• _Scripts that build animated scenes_
********

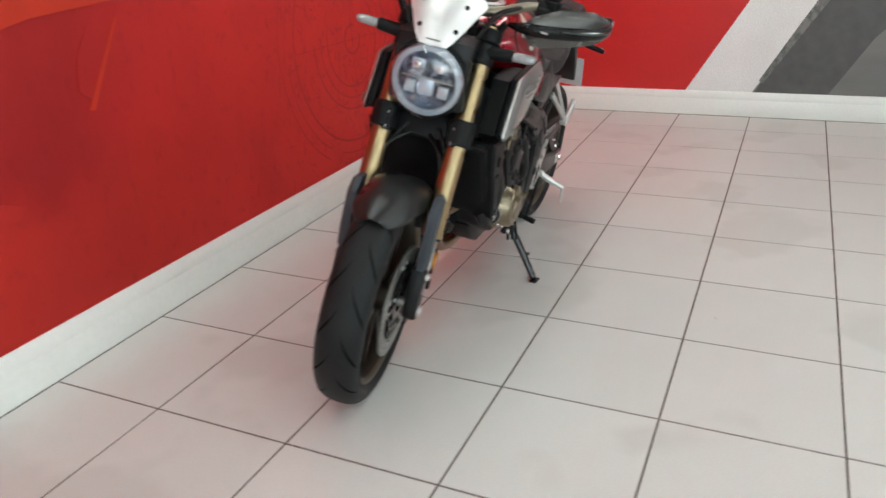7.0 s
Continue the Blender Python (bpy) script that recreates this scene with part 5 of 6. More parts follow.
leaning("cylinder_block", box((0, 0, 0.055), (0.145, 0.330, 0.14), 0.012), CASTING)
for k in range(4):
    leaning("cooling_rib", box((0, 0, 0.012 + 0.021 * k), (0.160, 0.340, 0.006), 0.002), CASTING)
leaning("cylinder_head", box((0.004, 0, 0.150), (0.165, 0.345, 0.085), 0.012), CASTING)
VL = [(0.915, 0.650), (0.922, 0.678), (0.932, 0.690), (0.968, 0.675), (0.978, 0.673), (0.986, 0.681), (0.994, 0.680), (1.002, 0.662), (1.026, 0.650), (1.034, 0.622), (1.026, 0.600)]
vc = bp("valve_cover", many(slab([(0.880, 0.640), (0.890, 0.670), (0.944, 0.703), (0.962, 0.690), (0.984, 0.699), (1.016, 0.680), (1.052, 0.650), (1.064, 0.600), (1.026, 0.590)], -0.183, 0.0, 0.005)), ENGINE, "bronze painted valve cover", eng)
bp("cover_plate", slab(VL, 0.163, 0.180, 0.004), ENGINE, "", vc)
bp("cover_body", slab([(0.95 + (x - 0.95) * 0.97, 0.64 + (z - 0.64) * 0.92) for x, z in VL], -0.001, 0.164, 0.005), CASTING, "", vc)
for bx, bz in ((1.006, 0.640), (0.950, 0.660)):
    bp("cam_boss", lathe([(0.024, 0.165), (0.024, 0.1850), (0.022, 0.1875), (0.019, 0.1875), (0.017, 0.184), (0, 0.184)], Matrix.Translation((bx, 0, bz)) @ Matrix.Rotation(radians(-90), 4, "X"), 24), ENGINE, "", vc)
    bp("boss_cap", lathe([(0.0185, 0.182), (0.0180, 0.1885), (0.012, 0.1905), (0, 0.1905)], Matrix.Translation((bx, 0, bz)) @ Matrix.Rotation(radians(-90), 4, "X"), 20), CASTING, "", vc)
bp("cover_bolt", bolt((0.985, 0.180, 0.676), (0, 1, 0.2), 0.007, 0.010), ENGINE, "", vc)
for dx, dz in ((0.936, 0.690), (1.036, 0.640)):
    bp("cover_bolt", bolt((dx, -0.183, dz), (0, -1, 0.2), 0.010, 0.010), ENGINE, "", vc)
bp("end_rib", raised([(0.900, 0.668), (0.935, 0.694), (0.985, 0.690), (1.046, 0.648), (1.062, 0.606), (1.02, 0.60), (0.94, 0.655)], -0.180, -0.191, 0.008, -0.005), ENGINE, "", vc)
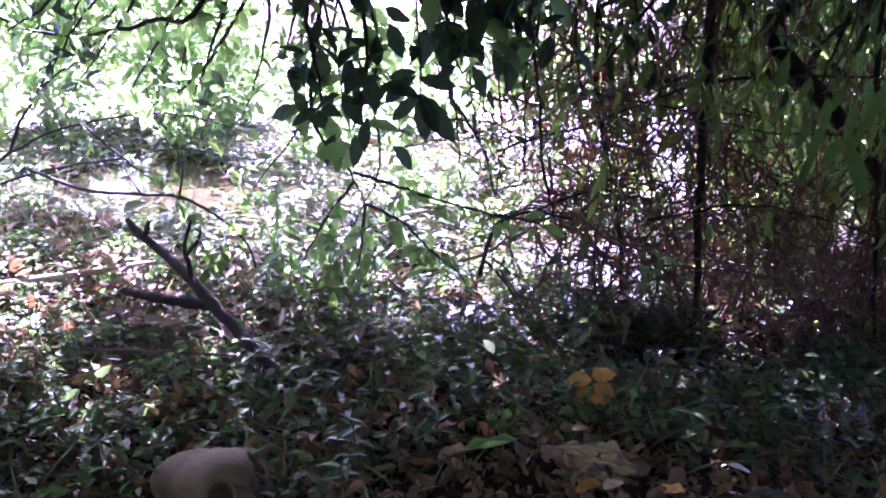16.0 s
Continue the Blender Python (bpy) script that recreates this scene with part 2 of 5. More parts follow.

********

• _EXERCISE PROMPT_
The word "recreates" may appear on some lines of these records; state how many such lines there are, and nothing else.

• _COMPLETE RESPONSE_
2